The Boat and The Oars

At SIRC in Penrith, a crew travelled back in time, to the 1919 Peace Regatta in Henley.

31 March 2019 

By Louis Petrin, of Drummoyne Rowing Club

Australia had entered two crews for the Royal Henley Peace Regatta to be held at Henley in 1919. The A.I.F No. 1 crew was meant to use the Australian boat Q.L. Deloitte since it was successfully used by an Australian crew at the 1912 Henley Regatta. It was hired from the Thames Rowing Club. A second eight, to be used by the No. 2 crew, was hired from Jesus College, Cambridge. However, as the regatta approached, the crews swapped boats.

On display on Saturday at Sydney International Regatta Centre (SIRC) in Penrith was a wooden eight, sadly not the original boat used in 1919, but it was a good representative for all to enjoy. It was made by Cantiere Navale Donoratico from Livorno (Leghorn in English), an industrial port city south of Pisa, on the western coast of Italy.

Here are some images of the Italian-built eight.

One of the interesting things was the recreation of the poppets holding the oars.

Back in 1919, the practice oars were purchased from Edmund Norris and the racing oars from E. Ayling & Sons Ltd, both of Putney. Today, we are fortunate that the oars were made by the doyen of oars, Howard Croker.

Howard Croker with his wife Kaye and son Darren.

At the lunch break, there was a presentation of the boat. The rowers were dressed much like they did in 1919.

There was also a row past by the Australian Defence Force crew that will be travelling to Henley for the King’s Cup race in July 2019 to mark the centenary of the race.

Sunday afternoon will see a range of races, culminating in the Queen’s and King’s Cup for the eights.

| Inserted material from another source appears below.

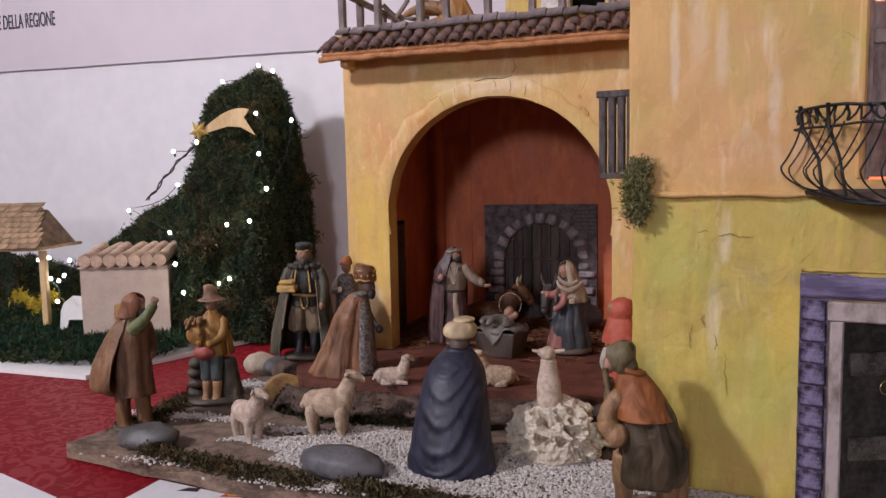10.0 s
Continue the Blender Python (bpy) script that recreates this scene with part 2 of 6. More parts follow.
HINGE = simple("grey_painted_strap", (0.045, 0.038, 0.035), (0.17, 0.15, 0.135), 60, 0.6, 0.0006)
BRASS = simple("brass", (0.45, 0.32, 0.12), (0.65, 0.50, 0.22), 80, 0.35, 0.0001, 0.9)
# near-black: stands in for shade inside rooms, also colours the window panel
BLACK = simple("black_panel_and_room_shade", (0.004, 0.003, 0.003), (0.008, 0.006, 0.006), 20, 0.9)
CRACK = simple("crack_dark", (0.19, 0.12, 0.035), (0.30, 0.19, 0.06), 60, 0.9)
TILE = simple("terracotta_roof_tile", (0.068, 0.042, 0.038), (0.175, 0.105, 0.086), 70, 0.8, 0.0008, random_shift=0.25)
SLATE = simple("grey_clay_slab", (0.12, 0.10, 0.105), (0.26, 0.20, 0.19), 60, 0.75, 0.0006, random_shift=0.25)
EAVE = simple("salmon_eave_board", (0.32, 0.13, 0.05), (0.50, 0.24, 0.10), 40, 0.75, 0.0008)
RAIL = simple("taupe_rail_paint", (0.15, 0.12, 0.115), (0.27, 0.22, 0.20), 60, 0.7, 0.0005)
GATEST = simple("slate_gate_stone", (0.13, 0.108, 0.112), (0.36, 0.31, 0.32), 60, 0.7, 0.001, random_shift=0.2)
GATEWALL = simple("gate_panel", (0.052, 0.042, 0.044), (0.155, 0.128, 0.132), 70, 0.75, 0.0012)
GATEWOOD = simple("gate_planks", (0.034, 0.025, 0.022), (0.105, 0.080, 0.070), 60, 0.65, 0.0008, stretch=(1, 1, 0.15))
CLOTHRED_K = Nodes("red_damask_cloth")
_v = CLOTHRED_K.noise(30, 3, (1, 1, 1), 0.5, 3.0)
_w = CLOTHRED_K.noise(900, 2)
_s = CLOTHRED_K.step(_v, 0.50, 0.54)
_c = CLOTHRED_K.mix(_s, (0.185, 0.0035, 0.0095), (0.235, 0.0058, 0.0135))
CLOTHRED_K.bump(CLOTHRED_K.add(_v, _w, 0.12), 0.0010)
_r = CLOTHRED_K.ramp(_s, [(0.0, (0.66, 0.66, 0.66)), (1.0, (0.46, 0.46, 0.46))])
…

Here is a short video from Saturday:

2 comments

  1. Interesting article. Many of us ‘oldies’ would have rowed on fixed pins. Most of the gates would not have looked as good as those in the photo. There were often well worn grooves in the two wooden thole pins and the ‘rigger twine’ on top had become slack so that if you pushed out on the curved leather button (well greased with lard) it could go under the string and out from the gate. Also I’m not sure the runners would have been alloy and the attachment of the axles to the seat plus the wheels have been plastic – more likely all brass. Nevertheless it was very good to see such a lovely old wooden boat. The argument as to which was better – fixed or swivel pins went on well into the 1950s – particularly in eights. Etonians like RD Burnell seemed to hang on to fixed pins for longer as they thought they made squaring and feathering easier whereas with swivels ‘the wrists often developed cramp’ as they had to do too much work to get the same effect. I wonder what he would have made of the modern gates and buttons where it is almost (but not totally!) impossible not to put the oar in square with an accurately determined pitch and extract it onto the feather.